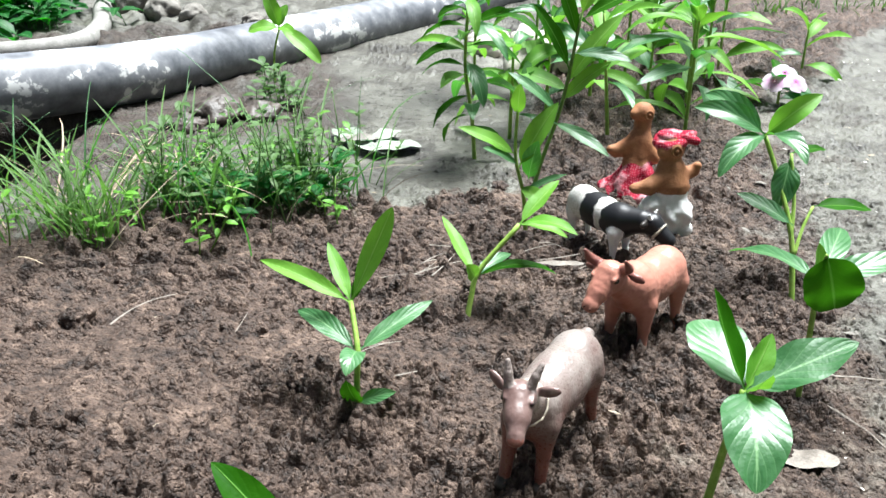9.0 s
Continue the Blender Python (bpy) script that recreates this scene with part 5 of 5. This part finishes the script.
def specks(name, n, small, big, m, seed, label, region):
    """Scattered flat bits of plant waste: one little bent scrap each."""
    r = np.random.RandomState(seed)
    x0, x1, y0, y1 = region
    x, y = r.uniform(x0, x1, n), r.uniform(y0, y1, n)
    keep = (r.uniform(0, 1, n) < 0.15 + 0.85 * (1 - bed_mask(x, y))) & (vnoise(x, y, 0.16, seed) > -0.15)
    x, y = x[keep], y[keep]
    z = land(x, y) + fine(x, y) + 0.0012
    V, F = [], []
    for px, py, pz in zip(x, y, z):
        a, ln = r.uniform(0, 6.283), small + (big - small) * r.uniform() ** 3
        d, o = Vector((math.cos(a), math.sin(a), r.uniform(-0.1, 0.2))) * ln, len(V)
        w = Vector((-math.sin(a), math.cos(a), r.uniform(-0.2, 0.2))) * ln * r.uniform(0.15, 0.45)
        c = Vector((px, py, pz))
        V += [tuple(c - d), tuple(c - d * 0.2 - w), tuple(c + d * 0.5 - w * 0.7), tuple(c + d), tuple(c + d * 0.3 + w * 0.8), tuple(c - d * 0.5 + w * 0.7), tuple(c + Vector((0, 0, ln * 0.25)))]
        F += [(o + k, o + (k + 1) % 6, o + 6) for k in range(6)]
    return tagged(new(name, mesh_of(name, V, F, [m])), label, "plant litter", kind="stuff")


specks("dark_litter", 900, 0.0015, 0.0090, M_STONE_DARK, 51, "small dark scraps of rotten leaf on the mud", (0.10, 1.10, 0.30, 1.70))
specks("pale_litter", 330, 0.0010, 0.0050, M_WHITE_BIT, 52, "small pale petal scraps on the mud", (0.10, 1.10, 0.30, 1.70))
specks("straw_litter", 500, 0.0015, 0.0060, M_DRY_GREY, 53, "small straw scraps on the soil and mud", (-0.60, 1.00, 0.20, 1.60))
blades("grass_tuft", [(0.48, 2.05, 40, 0.05), (0.72, 2.15, 60, 0.09), (0.95, 2.0, 40, 0.08)], "small green grass tufts far off on the mud", "grass", M_GRASS_LOW, 40, 0.06, 0.004, 0.8)
p = plant((-0.500, 1.330, 0.000), "lone upright weed with drooping light green leaves by the pipe", "weed", "weed")
tube("stem", p, [(-0.500, 1.330, -0.004), (-0.498, 1.330, 0.05), (-0.486, 1.328, 0.095)], 0.0022, 0.0015, M_STEM, 10)
for tip, w in (((-0.505, 1.32, 0.150), 0.024), ((-0.415, 1.30, 0.045), 0.026), ((-0.535, 1.32, 0.088), 0.026), ((-0.455, 1.29, 0.092), 0.020), ((-0.475, 1.34, 0.128), 0.018)):
    leaf(p, (-0.487, 1.328, 0.094), tip, w, M_LEAF_YOUNG, up=(0, -0.5, 0.8), bend=0.10, pk=0.5, k=1.2)


# ---- loose crumbs of soil ----
def crumbs(name, n, sub, small, big, power, seed, label):
    r = np.random.RandomState(seed)
    bm = bmesh.new()
    bmesh.ops.create_icosphere(bm, subdivisions=sub, radius=1)
    base = np.array([v.co[:] for v in bm.verts])
    tri = np.array([[v.index for v in f.verts] for f in bm.faces])
    bm.free()
    x = r.uniform(-0.72, 0.34, n)
    y = 0.0 + 1.05 * r.uniform(0, 1, n) ** 1.3
    m = bed_mask(x, y)
    keep = r.uniform(0, 1, n) < (0.10 + 0.90 * m) * (0.10 + 0.90 * crumbly(x, y))
    x, y, m = x[keep], y[keep], m[keep]
    s = small + big * r.uniform(0, 1, len(x)) ** power
    z = land(x, y) + fine(x, y) - s * 0.30
    rot = np.linalg.qr(r.normal(size=(len(x), 3, 3)))[0]
    rot = rot * np.sign(np.linalg.det(rot))[:, None, None]
    shape = base[None] * (1 + 0.30 * r.uniform(-1, 1, (len(x), len(base), 1)))
    shape = shape * (s[:, None] * r.uniform(0.6, 1.3, (len(x), 3)))[:, None, :]
    co = np.einsum("nij,nkj->nki", rot, shape) + np.stack([x, y, z], axis=-1)[:, None, :]
    faces = (tri[None] + (np.arange(len(x)) * len(base))[:, None, None]).reshape(-1, 3)
    me = mesh_of(name, co.reshape(-1, 3), faces, [M_CRUMB], sub > 1)
    me.attributes.new("trodden", "FLOAT", "POINT").data.foreach_set("value", np.repeat(trodden(x, y), len(base)).astype(np.float32))
    return tagged(new(name, me), label, "soil crumbs", kind="stuff")


crumbs("soil_crumbs", 30000, 1, 0.0007, 0.0016, 2.2, 9, "fine loose crumbs of dark soil over the bed")
crumbs("soil_clods", 2600, 2, 0.0018, 0.0030, 3.0, 10, "loose clods of dark soil scattered over the bed")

================

» **WORK TO DO**: Write out again every line above exactly as given; the pictures do not belong in the copy.

» **COMPLETED TASK**:
9.0 s
Continue the Blender Python (bpy) script that recreates this scene with part 5 of 5. This part finishes the script.
def specks(name, n, small, big, m, seed, label, region):
    """Scattered flat bits of plant waste: one little bent scrap each."""
    r = np.random.RandomState(seed)
    x0, x1, y0, y1 = region
    x, y = r.uniform(x0, x1, n), r.uniform(y0, y1, n)
    keep = (r.uniform(0, 1, n) < 0.15 + 0.85 * (1 - bed_mask(x, y))) & (vnoise(x, y, 0.16, seed) > -0.15)
    x, y = x[keep], y[keep]
    z = land(x, y) + fine(x, y) + 0.0012
    V, F = [], []
    for px, py, pz in zip(x, y, z):
        a, ln = r.uniform(0, 6.283), small + (big - small) * r.uniform() ** 3
        d, o = Vector((math.cos(a), math.sin(a), r.uniform(-0.1, 0.2))) * ln, len(V)
        w = Vector((-math.sin(a), math.cos(a), r.uniform(-0.2, 0.2))) * ln * r.uniform(0.15, 0.45)
        c = Vector((px, py, pz))
        V += [tuple(c - d), tuple(c - d * 0.2 - w), tuple(c + d * 0.5 - w * 0.7), tuple(c + d), tuple(c + d * 0.3 + w * 0.8), tuple(c - d * 0.5 + w * 0.7), tuple(c + Vector((0, 0, ln * 0.25)))]
        F += [(o + k, o + (k + 1) % 6, o + 6) for k in range(6)]
    return tagged(new(name, mesh_of(name, V, F, [m])), label, "plant litter", kind="stuff")


specks("dark_litter", 900, 0.0015, 0.0090, M_STONE_DARK, 51, "small dark scraps of rotten leaf on the mud", (0.10, 1.10, 0.30, 1.70))
specks("pale_litter", 330, 0.0010, 0.0050, M_WHITE_BIT, 52, "small pale petal scraps on the mud", (0.10, 1.10, 0.30, 1.70))
specks("straw_litter", 500, 0.0015, 0.0060, M_DRY_GREY, 53, "small straw scraps on the soil and mud", (-0.60, 1.00, 0.20, 1.60))
blades("grass_tuft", [(0.48, 2.05, 40, 0.05), (0.72, 2.15, 60, 0.09), (0.95, 2.0, 40, 0.08)], "small green grass tufts far off on the mud", "grass", M_GRASS_LOW, 40, 0.06, 0.004, 0.8)
p = plant((-0.500, 1.330, 0.000), "lone upright weed with drooping light green leaves by the pipe", "weed", "weed")
tube("stem", p, [(-0.500, 1.330, -0.004), (-0.498, 1.330, 0.05), (-0.486, 1.328, 0.095)], 0.0022, 0.0015, M_STEM, 10)
for tip, w in (((-0.505, 1.32, 0.150), 0.024), ((-0.415, 1.30, 0.045), 0.026), ((-0.535, 1.32, 0.088), 0.026), ((-0.455, 1.29, 0.092), 0.020), ((-0.475, 1.34, 0.128), 0.018)):
    leaf(p, (-0.487, 1.328, 0.094), tip, w, M_LEAF_YOUNG, up=(0, -0.5, 0.8), bend=0.10, pk=0.5, k=1.2)


# ---- loose crumbs of soil ----
def crumbs(name, n, sub, small, big, power, seed, label):
    r = np.random.RandomState(seed)
    bm = bmesh.new()
    bmesh.ops.create_icosphere(bm, subdivisions=sub, radius=1)
    base = np.array([v.co[:] for v in bm.verts])
    tri = np.array([[v.index for v in f.verts] for f in bm.faces])
    bm.free()
    x = r.uniform(-0.72, 0.34, n)
    y = 0.0 + 1.05 * r.uniform(0, 1, n) ** 1.3
    m = bed_mask(x, y)
    keep = r.uniform(0, 1, n) < (0.10 + 0.90 * m) * (0.10 + 0.90 * crumbly(x, y))
    x, y, m = x[keep], y[keep], m[keep]
    s = small + big * r.uniform(0, 1, len(x)) ** power
    z = land(x, y) + fine(x, y) - s * 0.30
    rot = np.linalg.qr(r.normal(size=(len(x), 3, 3)))[0]
    rot = rot * np.sign(np.linalg.det(rot))[:, None, None]
    shape = base[None] * (1 + 0.30 * r.uniform(-1, 1, (len(x), len(base), 1)))
    shape = shape * (s[:, None] * r.uniform(0.6, 1.3, (len(x), 3)))[:, None, :]
    co = np.einsum("nij,nkj->nki", rot, shape) + np.stack([x, y, z], axis=-1)[:, None, :]
    faces = (tri[None] + (np.arange(len(x)) * len(base))[:, None, None]).reshape(-1, 3)
    me = mesh_of(name, co.reshape(-1, 3), faces, [M_CRUMB], sub > 1)
    me.attributes.new("trodden", "FLOAT", "POINT").data.foreach_set("value", np.repeat(trodden(x, y), len(base)).astype(np.float32))
    return tagged(new(name, me), label, "soil crumbs", kind="stuff")


crumbs("soil_crumbs", 30000, 1, 0.0007, 0.0016, 2.2, 9, "fine loose crumbs of dark soil over the bed")
crumbs("soil_clods", 2600, 2, 0.0018, 0.0030, 3.0, 10, "loose clods of dark soil scattered over the bed")